PRT juga mengalami perlakuan sepihak dari majikan yang takut akan Covid-19. Ada kasus seorang PRT terkena penyakit asam lambung, tetapi karena majikannya takut, saat membayar gaji hanya dioper melalui jendela.
Sebagian PRT saat ini masih bekerja seperti biasa. Oom, misalnya, masih bekerja pada ekspatriat asal Jepang. Senin-Jumat, jam kerjanya mulai pukul 08.30 hingga hingga pukul 17.30, kadang bisa sampai pukul 18.00. Oom berangkat menggunakan ojek daring karena majikannya tidak mau ambil risiko jika dia menggunakan angkutan umum. Biaya perjalanan dari rumahnya ke rumah majikan untuk ojek daring sekitar Rp 30.000.
”Di rumah majikan disiapkan pencuci tangan, tetapi masker saya beli sendiri,” kata Oom yang setiap saat meminta teman-temannya sesama PRT untuk tetap saling kontak. Dia juga meminta teman-teman PRT agar tetap sabar bekerja, saling membantu, dan saling menginformasikan kondisi kesehatan.
Perlu jaring pengaman sosial
Dalam kondisi seperti itu, menurut Lita, pemerintah perlu mengantisipasi dampak sosial dan ekonomi pada rakyat kelas bawah akibat kebijakan penanganan wabah Covid-19. ”Setidaknya dibutuhkan jaring pengaman sosial yang kuat dan konkret agar dampak sosial ekonomi pada masyarakat bisa terkendali,” katanya.
Selain itu, pemerintah juga perlu memperhatikan program bantuan sosial yang bisa diakses mayoritas masyarakat lapisan bawah, seperti PRT. Sebab, mereka termasuk kelompok yang paling berisiko pada akses ekonomi karena kehilangan pendapatan baik karena PHK, dirumahkan, maupun gaji dipotong atau tidak dibayarkan.
Jika tidak ada bantuan sosial, kondisi perekonomian PRT akan semakin terpuruk, bahkan berisiko pada kecukupan kebutuhan kehidupan sehari-hari. Padahal, saat ini, sekitar 4,2 juta PRT menerima upah hanya berkisar 20-30 persen dari upah minimum regional. ”Padahal, 4,2 juta pekerja rumah tangga saat ini menjadi tulang punggung keluarga mereka,” ujar Lita.
Dari sisi pelayanan kesehatan, pemerintah juga perlu memperhatikan perlindungan kesehatan PRT, yang antara lain menyangkut APD dan akses layanan pengobatan tanpa diskriminasi. Sebab, mayoritas PRT tidak dapat ikut serta Jaminan Kesehatan KIS PBI dan tidak mendapat hak BPJS Ketenagakerjaan.

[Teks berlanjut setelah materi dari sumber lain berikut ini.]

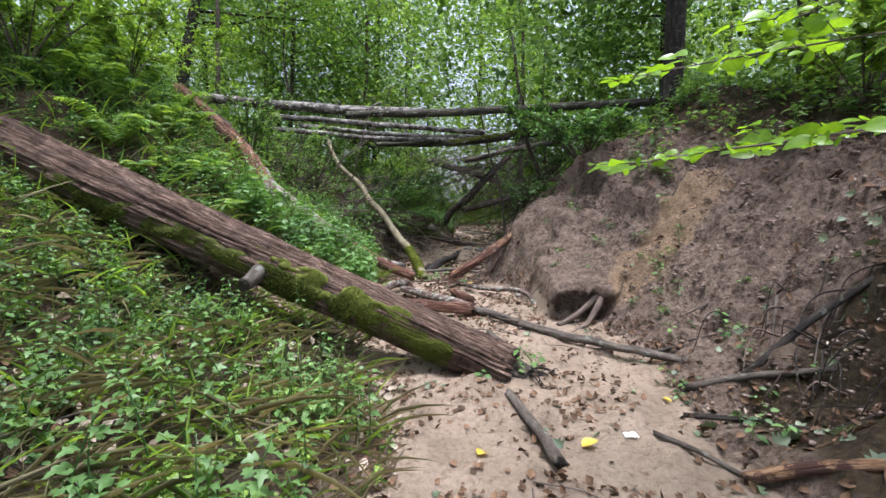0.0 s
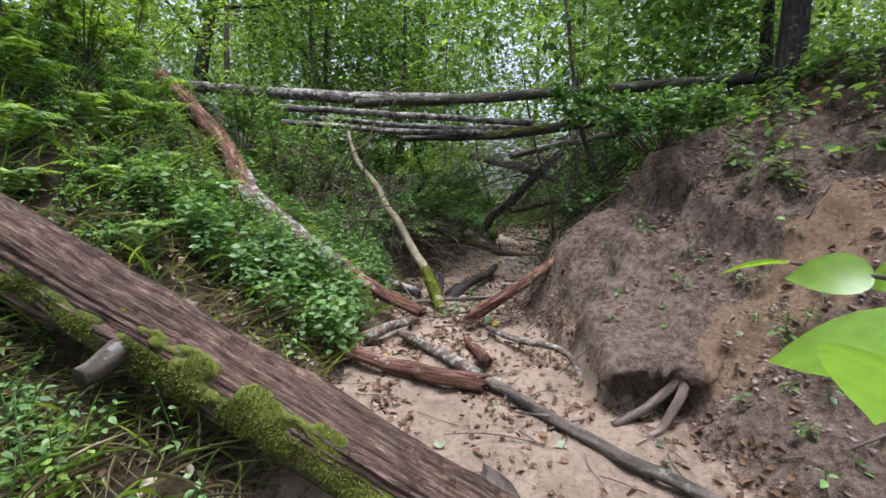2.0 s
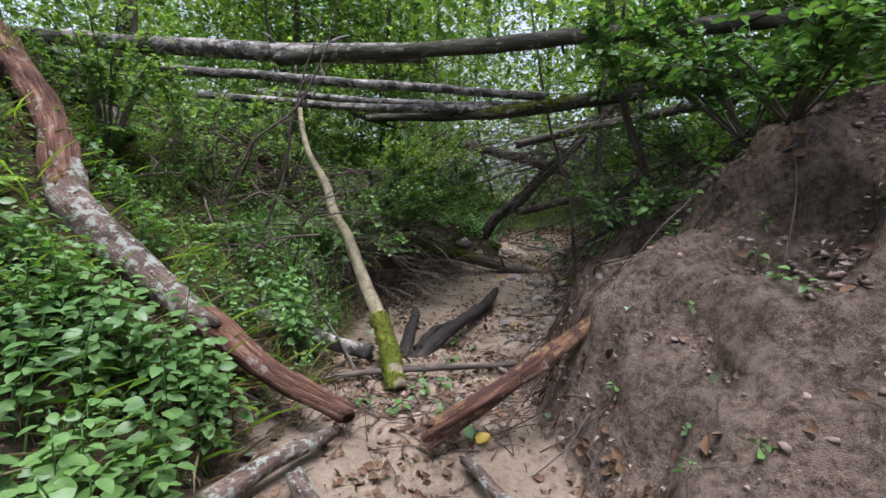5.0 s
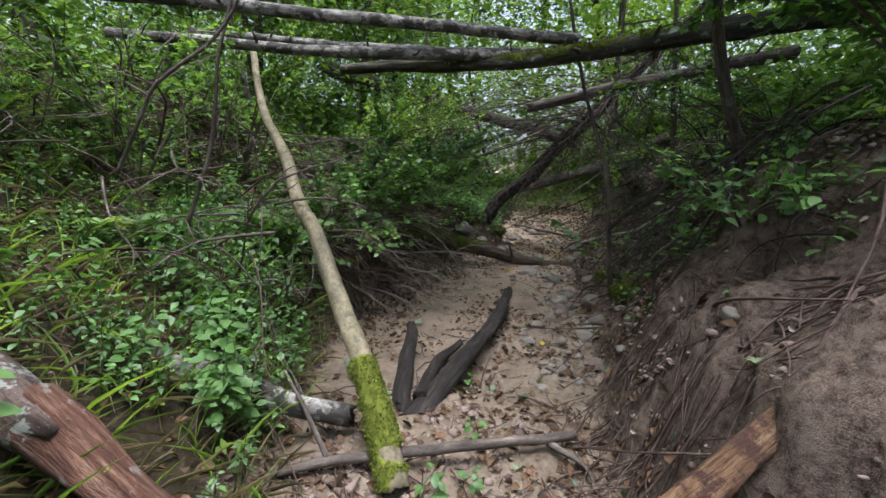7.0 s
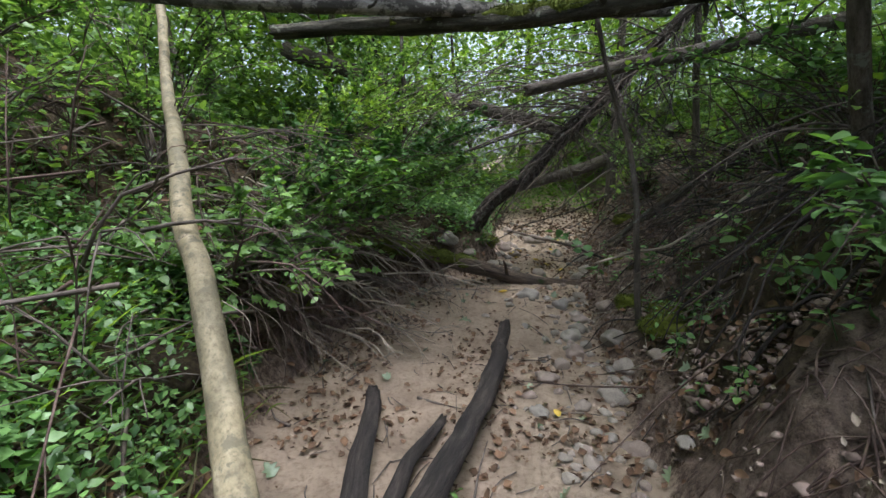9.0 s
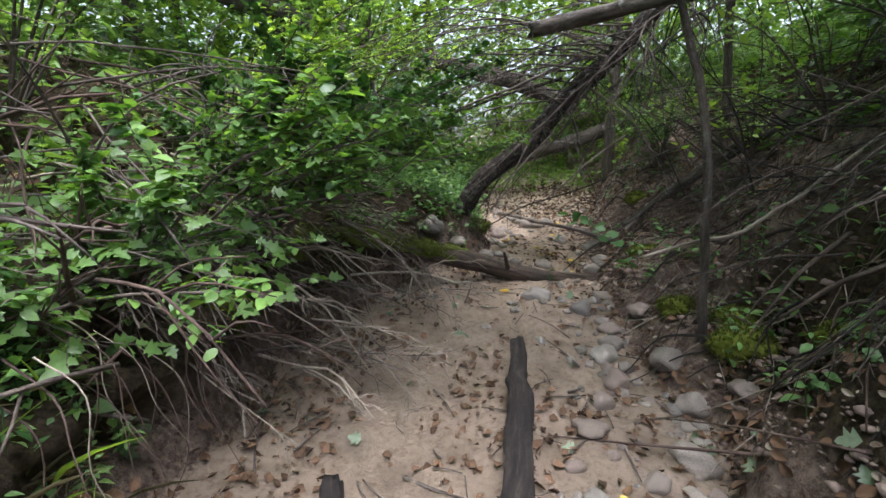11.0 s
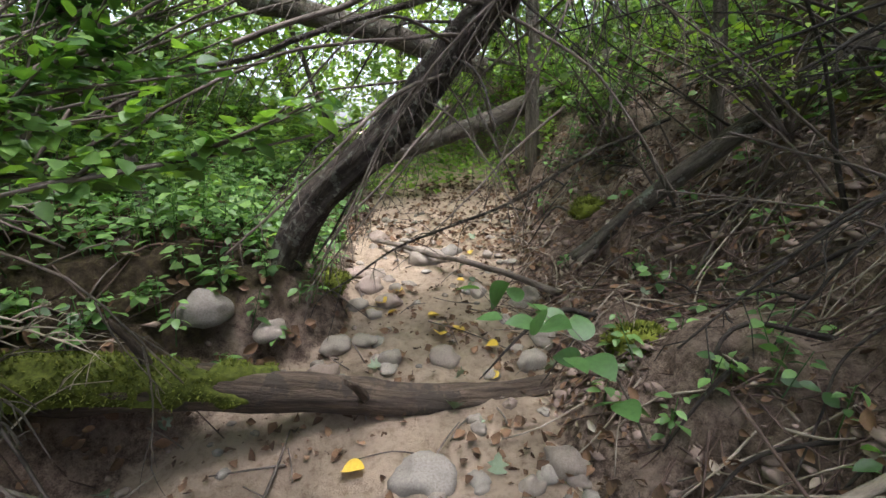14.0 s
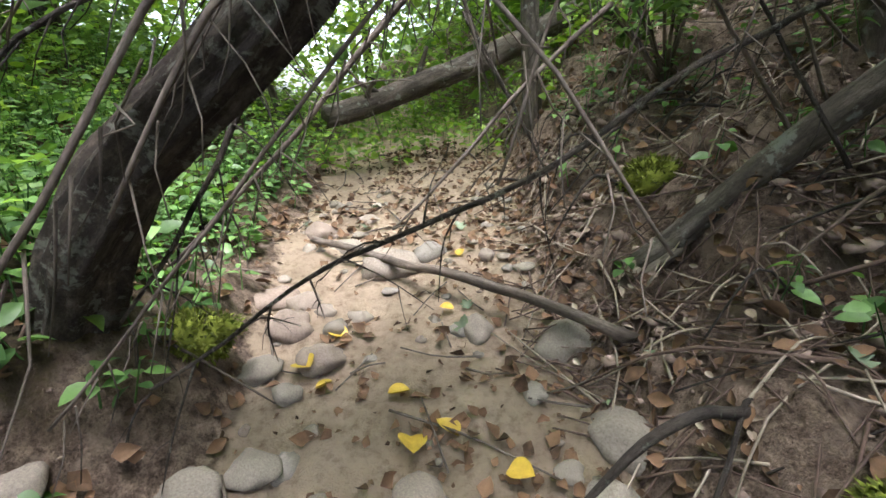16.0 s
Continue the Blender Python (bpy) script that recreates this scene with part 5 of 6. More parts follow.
# ---- stones ----
def stone_mesh(seed, flat):
    bm = bmesh.new()
    bmesh.ops.create_icosphere(bm, subdivisions=3, radius=1)
    for v in bm.verts:
        n = noise.noise(v.co * 1.1 + Vector((seed * 7.3, 0, 0))) * 0.36 + noise.noise(v.co * 2.4 + Vector((0, seed * 3.1, 0))) * 0.16
        v.co = v.co * (1 + n)
        v.co.z *= flat
    me = bpy.data.meshes.new("stone")
    bm.to_mesh(me)
    bm.free()
    me.materials.append(M_STONE)
    me.polygons.foreach_set("use_smooth", np.ones(len(me.polygons), bool))
    return me


STONES = [stone_mesh(k, f) for k, f in enumerate([0.62, 0.7, 0.5, 0.8, 0.45, 0.66])]


def stone(x, y, r, k=0, turn=0.0, label="rounded grey field stone on the sand", sink=0.48):
    ob = new("stone", STONES[k % 6])
    ob.scale = (r, r * (0.75 + 0.05 * (k % 5)), r)
    ob.location = (x, y, gz(x, y) + r * 0.6 * (1 - 2 * sink) * 0.8)
    ob.rotation_euler = (0, 0, turn)
    return tagged(ob, label, "stone", "stones in the stream bed")


for k, (x, y, r) in enumerate([(1.28, 9.92, 0.13), (0.93, 9.9, 0.1), (1.04, 9.2, 0.11), (0.78, 9.7, 0.085), (0.62, 9.4, 0.09), (0.94, 10.15, 0.1), (1.04, 10.3, 0.09), (1.25, 9.6, 0.1),
                               (1.1, 10.5, 0.1), (0.95, 10.75, 0.08), (1.35, 10.6, 0.11), (1.2, 10.95, 0.09), (0.8, 9.05, 0.06), (0.5, 8.9, 0.07), (1.0, 8.6, 0.09), (0.7, 8.4, 0.06), (1.12, 8.3, 0.06),
                               (1.05, 10.05, 0.06), (1.45, 9.5, 0.08), (1.5, 12.2, 0.12), (0.86, 11.72, 0.1), (0.58, 11.75, 0.075), (0.45, 11.92, 0.08), (0.3, 11.86, 0.08), (0.62, 12.35, 0.09), (0.5, 12.55, 0.1),
                               (0.42, 12.8, 0.12), (0.55, 12.72, 0.08), (0.4, 12.35, 0.09), (0.95, 12.95, 0.14), (1.15, 13.05, 0.1), (1.2, 12.35, 0.08), (0.75, 13.3, 0.1), (0.6, 13.55, 0.1), (0.9, 13.7, 0.08), (1.3, 11.6, 0.09), (1.45, 11.75, 0.11),
                               (-0.25, 11.7, 0.12), (0.0, 11.78, 0.09), (0.25, 11.65, 0.08), (0.2, 10.6, 0.06), (0.65, 11.0, 0.12), (0.45, 10.8, 0.05), (0.95, 5.62, 0.045), (1.35, 5.5, 0.05), (2.05, 3.55, 0.032), (1.9, 5.2, 0.028), (1.15, 7.0, 0.05)]):
    stone(x, y, r, k, k * 1.37)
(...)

Sementara mayoritas PRT juga urban dan tidak tersentuh sebagai segmen masyarakat pekerja atau ekonomi bawah yang diperhatikan dalam kebijakan bantuan ekonomi dan kesehatan.
Sejauh ini, menurut Lita, Jala PRT melakukan berbagai tindakan antisipasi, yakni penyebaran informasi yang selektif tentang pandemi Covid-19 mulai dari pencegahan, pemeriksaan, hingga pengobatan. Termasuk di dalamnya pembekalan mengenai pembatasan sosial serta perlindungan dari, ke, dan di wilayah kerja dan tempat tinggal.
Jala PRT juga meminta para PRT tetap saling memberikan informasi terkini terkait situasi kerja dan tempat tinggal melalui kelompok/komunitas, kemudian diteruskan melalui grup media sosial atau media lain.